Nov 11, 2022

Avoid catastrophic forgetting with Bondzai’s event-driven continuous and real-time embedded machine learning

This paper describes how Bondzai’s event-driven continuous learning permits to avoid catastrophic forgetting problems in deep neural networks.

Deep learning of static datasets

Existing deep learning artificial intelligence technologies are all based on remote training of neural networks using substantial computing resources and huge databases. In any case, these models are not adapted to handle functioning variabilities (hardware or due to changes in the local environment). Their adaptation to changes in environment and noise is not easy.

All these limitations have a mathematical origin: networks are predefined parametric functions whose parameters must be identified through the solution of an optimization problem assimilating a database. Of course, this dataset cannot be embedded to adapt the model to local changes in the device environment.

Deeplomath, Bondzai’s deep learning engine, remove this fundamental lock by introducing an additive (as in 3D printing) non-parametric network generation algorithm that no longer separates the architecture part of the network and the identification of the weights. The algorithm uses a direct (and not iterative) method for identifying the network parameters. This is a fundamental point because the gradient-based learning algorithms, used by everyone, are not suitable for real-time adaptation of the model to changes in environments. By direct we mean like when solving a linear system using a direct method instead of iterative. In the case of network generation, the algorithm leads to an additive network design similar to 3D printing.
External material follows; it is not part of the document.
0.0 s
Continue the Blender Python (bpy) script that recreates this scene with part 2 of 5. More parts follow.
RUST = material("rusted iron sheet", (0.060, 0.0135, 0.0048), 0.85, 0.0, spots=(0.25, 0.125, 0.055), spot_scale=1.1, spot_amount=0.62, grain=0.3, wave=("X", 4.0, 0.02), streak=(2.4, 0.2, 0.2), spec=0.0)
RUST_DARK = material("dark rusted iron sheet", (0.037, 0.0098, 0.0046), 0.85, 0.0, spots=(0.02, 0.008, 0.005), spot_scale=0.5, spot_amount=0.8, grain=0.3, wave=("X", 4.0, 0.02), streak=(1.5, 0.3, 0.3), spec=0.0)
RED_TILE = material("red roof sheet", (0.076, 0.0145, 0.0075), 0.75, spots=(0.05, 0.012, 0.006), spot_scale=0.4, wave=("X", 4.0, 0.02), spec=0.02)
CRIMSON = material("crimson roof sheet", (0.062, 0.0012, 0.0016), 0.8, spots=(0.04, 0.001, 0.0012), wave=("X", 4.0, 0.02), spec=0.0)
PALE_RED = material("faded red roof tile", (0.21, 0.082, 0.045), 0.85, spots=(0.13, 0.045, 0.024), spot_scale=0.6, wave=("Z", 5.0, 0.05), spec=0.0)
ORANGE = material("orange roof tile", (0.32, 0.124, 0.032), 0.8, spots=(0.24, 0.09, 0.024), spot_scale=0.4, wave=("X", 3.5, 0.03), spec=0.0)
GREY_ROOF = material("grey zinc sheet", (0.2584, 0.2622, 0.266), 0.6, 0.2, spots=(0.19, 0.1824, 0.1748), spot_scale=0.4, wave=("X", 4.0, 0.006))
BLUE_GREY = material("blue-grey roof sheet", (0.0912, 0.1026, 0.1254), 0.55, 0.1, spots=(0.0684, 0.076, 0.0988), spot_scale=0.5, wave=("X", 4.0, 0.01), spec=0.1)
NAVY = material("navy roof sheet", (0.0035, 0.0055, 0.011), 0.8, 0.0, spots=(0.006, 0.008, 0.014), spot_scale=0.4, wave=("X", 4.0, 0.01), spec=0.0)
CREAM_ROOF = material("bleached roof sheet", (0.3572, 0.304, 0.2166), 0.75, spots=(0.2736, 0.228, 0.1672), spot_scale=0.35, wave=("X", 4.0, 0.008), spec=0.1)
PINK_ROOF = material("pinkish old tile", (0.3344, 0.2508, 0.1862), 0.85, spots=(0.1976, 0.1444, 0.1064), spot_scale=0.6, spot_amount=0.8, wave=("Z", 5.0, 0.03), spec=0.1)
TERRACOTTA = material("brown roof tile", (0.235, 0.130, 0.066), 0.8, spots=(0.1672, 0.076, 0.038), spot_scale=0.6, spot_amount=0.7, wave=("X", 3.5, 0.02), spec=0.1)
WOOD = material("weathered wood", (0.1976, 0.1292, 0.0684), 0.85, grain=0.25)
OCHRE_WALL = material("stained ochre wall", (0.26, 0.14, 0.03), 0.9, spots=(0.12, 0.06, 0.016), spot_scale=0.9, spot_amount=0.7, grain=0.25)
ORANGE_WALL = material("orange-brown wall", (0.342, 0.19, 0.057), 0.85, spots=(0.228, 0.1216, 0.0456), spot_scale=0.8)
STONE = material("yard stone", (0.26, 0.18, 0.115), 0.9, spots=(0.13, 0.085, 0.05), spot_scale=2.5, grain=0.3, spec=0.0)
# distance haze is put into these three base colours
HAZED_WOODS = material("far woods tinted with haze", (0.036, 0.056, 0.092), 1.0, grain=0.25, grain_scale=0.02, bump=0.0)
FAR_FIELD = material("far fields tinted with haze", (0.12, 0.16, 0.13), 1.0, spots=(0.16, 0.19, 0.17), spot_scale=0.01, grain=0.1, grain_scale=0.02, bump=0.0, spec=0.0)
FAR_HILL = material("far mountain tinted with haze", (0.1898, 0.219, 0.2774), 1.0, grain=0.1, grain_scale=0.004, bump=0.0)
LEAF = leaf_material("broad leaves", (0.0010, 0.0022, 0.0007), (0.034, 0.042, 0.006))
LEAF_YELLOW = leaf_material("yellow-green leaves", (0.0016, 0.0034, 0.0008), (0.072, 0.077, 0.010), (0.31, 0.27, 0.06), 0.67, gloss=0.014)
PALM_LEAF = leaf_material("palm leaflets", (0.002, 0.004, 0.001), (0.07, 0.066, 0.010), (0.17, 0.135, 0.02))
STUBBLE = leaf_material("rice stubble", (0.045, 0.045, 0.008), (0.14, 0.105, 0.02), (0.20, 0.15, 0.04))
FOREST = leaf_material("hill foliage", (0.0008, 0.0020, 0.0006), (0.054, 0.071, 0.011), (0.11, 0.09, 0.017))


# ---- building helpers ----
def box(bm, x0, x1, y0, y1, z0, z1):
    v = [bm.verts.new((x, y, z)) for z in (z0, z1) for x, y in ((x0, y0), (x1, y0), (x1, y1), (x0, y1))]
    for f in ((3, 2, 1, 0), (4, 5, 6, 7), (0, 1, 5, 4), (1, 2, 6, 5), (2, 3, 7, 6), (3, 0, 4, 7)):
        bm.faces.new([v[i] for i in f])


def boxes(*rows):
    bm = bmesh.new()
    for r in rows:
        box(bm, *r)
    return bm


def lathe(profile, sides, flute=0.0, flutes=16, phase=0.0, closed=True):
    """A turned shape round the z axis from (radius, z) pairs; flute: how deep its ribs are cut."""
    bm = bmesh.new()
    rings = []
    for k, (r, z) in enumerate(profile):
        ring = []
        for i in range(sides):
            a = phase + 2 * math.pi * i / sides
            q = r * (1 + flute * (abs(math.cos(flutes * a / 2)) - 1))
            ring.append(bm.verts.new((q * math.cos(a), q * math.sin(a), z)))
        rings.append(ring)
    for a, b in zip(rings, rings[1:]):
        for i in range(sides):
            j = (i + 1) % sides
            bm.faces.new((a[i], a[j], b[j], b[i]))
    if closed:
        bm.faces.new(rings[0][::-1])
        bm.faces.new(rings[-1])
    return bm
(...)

This algorithm makes it possible to rebuild the network directly on microcontrollers with everything locally processed and no more need for remote access.
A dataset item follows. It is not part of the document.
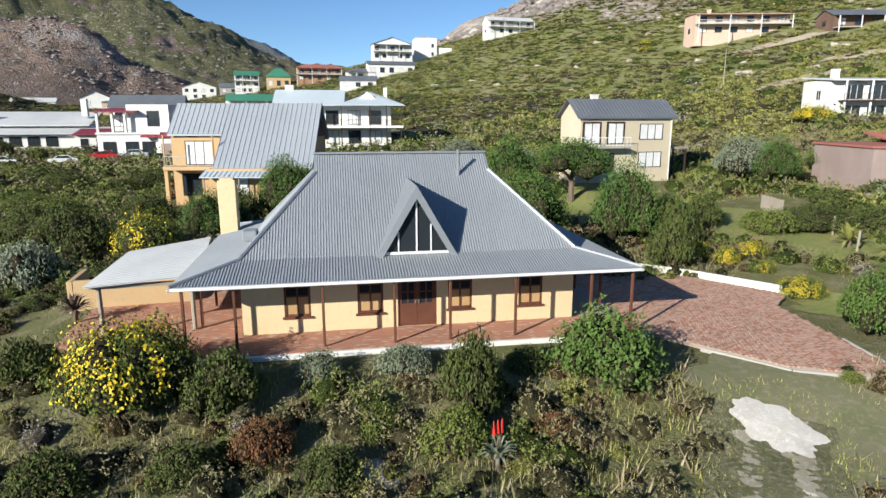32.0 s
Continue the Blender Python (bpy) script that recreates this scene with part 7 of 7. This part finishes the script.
part("slab", box(-1.6, 1.6, -0.6, 0.6, -0.2, 0.12, 0.03), CONCRETE, mh)
part("cover", box(0.2, 0.85, -0.35, 0.3, 0.12, 0.17, 0.02), ROOF_RUST, mh)
sc = empty("garden_screen", "short weathered timber screen on the lawn", "screen", pose(14.0, 220.5, float(ground_z(14.0, 220.5)), 0, 0, -105))
for k in range(12):
    part("slat", box(-1.8 + 0.3 * k, -1.53 + 0.3 * k, -0.03, 0.03, -0.1, 1.2 + 0.05 * (k % 2), 0.01), WOOD_GREY, sc)
for k, (x, y) in enumerate(((27.6, 215.9), (29.2, 215.7), (32.5, 215.6), (34.0, 215.5), (36.6, 215.2))):
    pot = empty("plant_pot", "pale stone planter standing before the porch", "planter", pose(x, y, float(ground_z(x, y))), "planters before the porch")
    part("bowl", rod((0, 0, -0.2), (0, 0, 0.7), 0.24, 0.36, 10), CONCRETE, pot)
    me, _ = bush_mesh("dark0")
    ob = new("plant", me)
    ob.parent = pot
    ob.matrix_basis = Matrix.Translation((0, 0, 0.65)) @ Matrix.Diagonal((0.4, 0.4, 0.4, 1))
deadb = spiky("dead leafless shrub with dark twigs", -30.3, 207.6, 0.9, 1.6, BARK, 60, 77)
for k, (x, y, h) in enumerate(((63, 296, 7), (58, 182, 6), (62, 179, 6), (84, 214, 7), (43, 228, 5), (75, 176, 6), (72, 478, 9), (98, 470, 9))):
    up = tagged(new("utility_pole"), "slender timber utility pole on the slope", "pole", "utility poles")
    up.matrix_world = Matrix.Translation((x, y, float(ground_z(x, y))))
    part("shaft", rod((0, 0, -0.5), (0, 0, h), 0.12, 0.08), WOOD_GREY, up)
    part("cap", box(-0.35, 0.35, -0.05, 0.05, h - 0.4, h - 0.28), WOOD_DARK, up)


# ---- cars ----
def car(label, x, y, turn, paint):
    z = float(ground_z(x, y)) + 0.15
    root = empty("car", label, "car", pose(x, y, z, 0, 0, turn), "parked cars")
    side = [(-2.1, 0.35), (-2.15, 0.75), (-2.0, 0.92), (-1.35, 0.98), (-0.75, 1.42), (0.75, 1.45), (1.45, 1.0), (2.05, 0.9), (2.15, 0.55), (2.1, 0.32)]
    bm = prism(side, -0.85, 0.85)
    bmesh.ops.bevel(bm, geom=bm.edges[:], offset=0.05, segments=2, affect="EDGES")
    body = part("body", bm, PAINT[paint], root)
    for s in (-1, 1):
        part("side_window", prism([(-1.15, 1.0), (-0.68, 1.36), (0.68, 1.38), (1.2, 1.02)], s * 0.84, s * 0.862), GLASS, body)
    part("windscreen", slab([(1.43, -0.7, 1.05), (1.43, 0.7, 1.05), (0.82, 0.66, 1.45), (0.82, -0.66, 1.45)], 0.02), GLASS, body)
    part("rear_window", slab([(-1.32, 0.7, 1.03), (-1.32, -0.7, 1.03), (-0.8, -0.66, 1.42), (-0.8, 0.66, 1.42)], 0.02), GLASS, body)
    for s in (-1, 1):
        part("headlight", box(2.08, 2.17, s * 0.62 - 0.15, s * 0.62 + 0.15, 0.62, 0.78, 0.02), METAL, body)
        part("tail_light", box(-2.17, -2.08, s * 0.66 - 0.12, s * 0.66 + 0.12, 0.68, 0.84, 0.02), ROOF_RED, body)
        for wx in (-1.3, 1.35):
            w = part("wheel", rod((wx, s * 0.7, 0.3), (wx, s * 0.88, 0.3), 0.31, None, 14), BLACK, root)
            part("rim", rod((wx, s * 0.87, 0.3), (wx, s * 0.895, 0.3), 0.19, None, 10), METAL, w)


car("white parked hatchback car on the forecourt", -68.5, 290.5, 8, "white")
car("white parked saloon car on the forecourt", -59.5, 290.0, 12, "white")
car("red parked car by the garage", -54.5, 293.5, 6, "red")
car("silver-green parked car by the garage", -49.8, 294.0, 4, "silver")
car("white car parked by the long house", -120.0, 262.5, 20, "white")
What about catastrophic forgetting?

Catastrophic forgetting happens, for instance, when one wants to adapt a neural network to new incoming information thus pushing the weights away from values which were obtained training the network on the initial big dataset. Remember, this dataset is no longer there as it is big and cannot be locally handled and in all cases, handling a big dataset would be costly and would introduce huge latency. This forgetting is therefore natural and wouldn’t be a problem if the re-training was event-driven using solely local data (so zero dataset) and if it was quasi-real-time: well this is exactly what Bondzai’s Deeplomath brings to AI.
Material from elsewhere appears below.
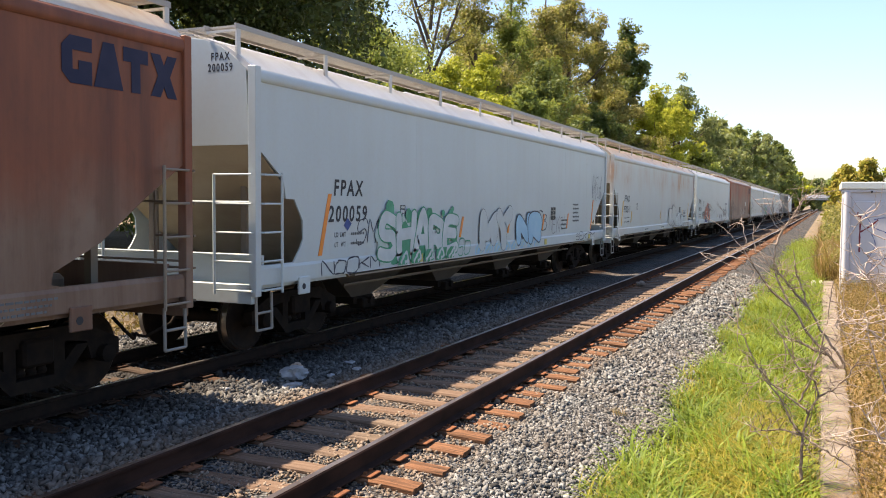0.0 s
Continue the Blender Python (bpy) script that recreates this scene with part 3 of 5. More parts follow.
def hopper(name, label, L, skin, roof, lead=LEAD_SLOPE, trail=TRAIL_SLOPE, under=None, eave=3.98, seams=6, bays=4, rail_metal=None, sill=1.04):
    """A smooth-sided covered hopper car; y runs along the track, the lead end at -L/2."""
    car = thing(name, label, "freight car", group="cars of the freight train")
    knee = 2.90 if lead is LEAD_SLOPE else 3.14
    h, under, metal = L / 2, under or TAN, rail_metal or skin
    # side sheets, cut out over the end platforms
    for sx in (1, -1):
        right = [(h - max(u, 0.04), z) for u, z in trail]
        left = [(-h + max(u, 0.04), z) for u, z in lead]
        low_r = [] if trail[-1][1] < 1.4 else [(h - 0.03, trail[-1][1]), (h - 0.03, 1.28)]
        low_l = [] if lead[-1][1] < 1.4 else [(-h + 0.03, 1.28), (-h + 0.03, lead[-1][1])]
        poly = [(-h + 0.03, eave - 0.10), (h - 0.03, eave - 0.10)] + [(h - 0.03, trail[0][1])] + right + low_r + ([(right[-1][0], 1.28)] if not low_r else []) + ([(left[-1][0], 1.28)] if not low_l else []) + low_l + left[::-1] + [(-h + 0.03, lead[0][1])]
        part("side_sheet", Build().prism(poly, 0, *sorted((sx * 1.555, sx * 1.58))), skin, car)
        # boxed side sill with a sloped shoulder
        prof = [(sx * 1.50, sill), (sx * 1.60, sill), (sx * 1.60, 1.25), (sx * 1.575, 1.30), (sx * 1.50, 1.30)]
        b = Build().prism([(p[0], p[1]) for p in prof], 1, -h + 0.02, h - 0.02)
        part("side_sill", b, skin, car)
        part("sill_flange", Build().box(*sorted((sx * 1.46, sx * 1.61)), -h + 2.6, h - 2.6, sill - 0.05, sill - 0.025), under, car)
        prof = [(1.55, eave - 0.26), (1.59, eave - 0.255), (1.612, eave - 0.235), (1.620, eave - 0.20), (1.618, eave - 0.15), (1.604, eave - 0.115), (1.58, eave - 0.09), (1.545, eave - 0.07), (1.50, eave - 0.06), (1.50, eave - 0.24)]
        b = Build().prism([(sx * p, z) for p, z in prof], 1, -h + 0.004, h - 0.004)
        part("eave_roll", b, skin, car, smooth=True)
        for e in (-1, 1):
            y = e * h
            b = Build().box(*sorted((sx * 1.50, sx * 1.625)), *sorted((y, y - e * 0.12)), 0.90, eave - 0.06, c=0.008)
            part("corner_post", b, skin, car)
        seam = Build().box(*sorted((sx * 1.579, sx * 1.5808)), -0.010, 0.010, 1.30, eave - 0.20).mesh("weld_seam", skin)
        for k in range(1, seams + 1):
            part("weld_seam", seam, None, car).location = (0, -h + L * k / (seams + 1), 0)
    # roof, bulkheads, slope sheets
    r = roof_curve(eave)
    b = Build().prism(r + [(-SIDE + 0.07, eave - 0.12), (SIDE - 0.07, eave - 0.12)], 1, -h + 0.03, h - 0.03)
    part("roof", b, roof, car, smooth=True)
    for e in (-1, 1):
        y = e * (h - 0.022)
        b = Build().prism([(p[0] * 0.925, p[1] - 0.004) for p in r] + [(-1.498, knee), (1.498, knee)], 1, *sorted((y, y - e * 0.03)))
        part("end_bulkhead", b, skin, car)
        s0, s1 = e * (h - 0.06), e * (h - 2.5)
        b = Build().add([(-1.54, s0, knee + 0.01), (1.54, s0, knee + 0.01), (1.54, s1, 1.0), (-1.54, s1, 1.0), (-1.54, s0 - e * 0.05, knee - 0.02), (1.54, s0 - e * 0.05, knee - 0.02), (1.54, s1 - e * 0.05, 0.97), (-1.54, s1 - e * 0.05, 0.97)],
                        [(0, 1, 2, 3), (4, 7, 6, 5), (0, 3, 7, 4), (1, 5, 6, 2), (0, 4, 5, 1), (3, 2, 6, 7)])
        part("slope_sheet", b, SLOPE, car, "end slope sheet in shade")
        b = Build().box(-1.5, 1.5, *sorted((e * (h - 0.03), e * (h - 2.7))), 0.98, 1.03)
        b.box(-1.55, 1.55, *sorted((e * h, e * (h - 0.10))), 0.80, 1.06, c=0.01)
        part("end_platform", b, skin, car)
        b = Build().box(-1.50, 1.50, *sorted((e * (h - 0.30), e * (h - 0.34))), 1.03, 1.40)
        b.box(-1.50, 1.50, *sorted((e * (h - 0.27), e * (h - 0.345))), 1.40, 1.43)
        part("end_shroud", b, skin, car)
        for sx in (-1, 1):
            part("end_strut", Build().box(sx * 0.85 - 0.05, sx * 0.85 + 0.05, *sorted((e * (h - 0.75), e * (h - 0.85))), 1.03, 2.45), under, car)
        part("brake_reservoir", Build().box(-0.55, 0.15, *sorted((e * (h - 0.5), e * (h - 0.9))), 1.03, 1.28, c=0.06), under, car)
        b = Build()
        for z in (1.45, 2.15):
            b.tube([(-1.5, e * (h - 0.05), z), (1.5, e * (h - 0.05), z)], 0.016)
        part("end_grab_rail", b, metal, car)
        for sx in (1, -1):
            ladder(car, (sx, e * h, -e), metal)
        bogie(car, e * (h - 1.75))
    brake_wheel(car, h - 0.3, -1)
    couplers(car, h)
    for k in range(bays):
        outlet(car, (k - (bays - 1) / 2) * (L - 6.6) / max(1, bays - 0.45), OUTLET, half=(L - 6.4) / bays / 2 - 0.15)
    for sx in (1, -1):
        for y in (-h + 1.15, h - 1.65):
            pad = part("jacking_pad", Build().box(*sorted((sx * 1.585, sx * 1.624)), y - 0.14, y + 0.14, sill - 0.20, sill + 0.05, c=0.01), skin, car)
            part("jacking_hole", Build().lathe([(sx * 1.62, 0.045), (sx * 1.627, 0.045)], 10, (0, y - 0.03, sill - 0.09)), BLACK, pad)
    b = Build().box(-0.25, 0.25, -h + 2.4, h - 2.4, 0.72, 1.02)
    b.tube([(1.15, -h + 3, 0.78), (1.15, h - 3, 0.78)], 0.025)
    part("centre_sill", b, under, car)
    # running boards on posts, crossovers and hatches
    for sx in (1, -1):
        x0, x1 = sorted((sx * 0.78, sx * 1.32))
        b = Build()
        n = int(L / 0.055)
        for k in range(n):
            y = -h + 0.1 + (L - 0.2) * k / n
            b.box(x0 + 0.01, x1 - 0.01, y, y + 0.034, 4.455, 4.48)
        for x in (x0, x1 - 0.03):
            b.box(x, x + 0.03, -h, h, 4.415, 4.485)
        w = part("running_board", b, GRATE, car, "metal grating roof walkway")
        post = Build().box(*sorted((sx * 1.285, sx * 1.315)), -0.038, 0.038, eave + 0.09, 4.42).box(*sorted((sx * 0.80, sx * 1.29)), -0.02, 0.02, 4.385, 4.414).mesh("walkway_post", BARE)
        for k in range(10):
            part("walkway_post", post, None, w).location = (0, -h + 0.06 + (L - 0.12) * k / 9, 0)
    for e in (-1, 1):
        b = Build()
        for k in range(6):
            y = e * (h - 0.06 - 0.09 * k)
            b.box(-0.78, 0.78, y - 0.02, y + 0.02, 4.455, 4.48)
        for x in (-0.5, 0.46):
            b.box(x, x + 0.04, *sorted((e * (h - 0.03), e * (h - 0.55))), 4.43, 4.455)
        part("crossover_walkway", b, GRATE, car)
    for k in range(6):
        y = -h + L * (k + 0.5) / 6
        part("roof_hatch", Build().box(-0.42, 0.42, y - L / 14, y + L / 14, eave + 0.38, eave + 0.47, c=0.03), roof, car)
    return car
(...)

Therefore, not only we do not worry about catastrophic forgetting, we embrace it as Deeplomath networks are by design evanescent ephemeral beings destined to live as long as the environment has not changed.

Catastrophic forgetting and sequential tasking

The previous situation was an example of sequential learning. Asking the model to achieve different sequential tasks is another example, which is marred again by catastrophic forgetting of how previous tasks have been achieved as the network weights are now quite far from what was suitable there (this is supposing that a same architecture of the network is suitable for all the tasks, which is a very strong hypothesis).

Davinsy answers to this problem is divide and conquer. So, instead of asking a same usually rather big model to achieve several tasks, Davinsy builds and continuously updates a dedicated model for each of the tasks, each having the suitable architecture. An example of this is addressing a multi-label problem coupling several coupled multi-class models.

This is done by the Davinsy’s Application Service Layer offering a high-level software interface to describe the problems resolution and the conditional sequence through sequence of virtual models. “Virtual” means these are templates, describing how to generate the evanescent models by the embedded Deeplomath Augmented Learning Engine (DALE).

To define how those models connect we introduce “Application Charts” that are executed by the Application Service Layer. Application chart describes how the data flows through the models, choosing which model to execute following the outcome of previous inferences in the sequence. Of course, the coupling can be multiple and not necessarily between successive closest models.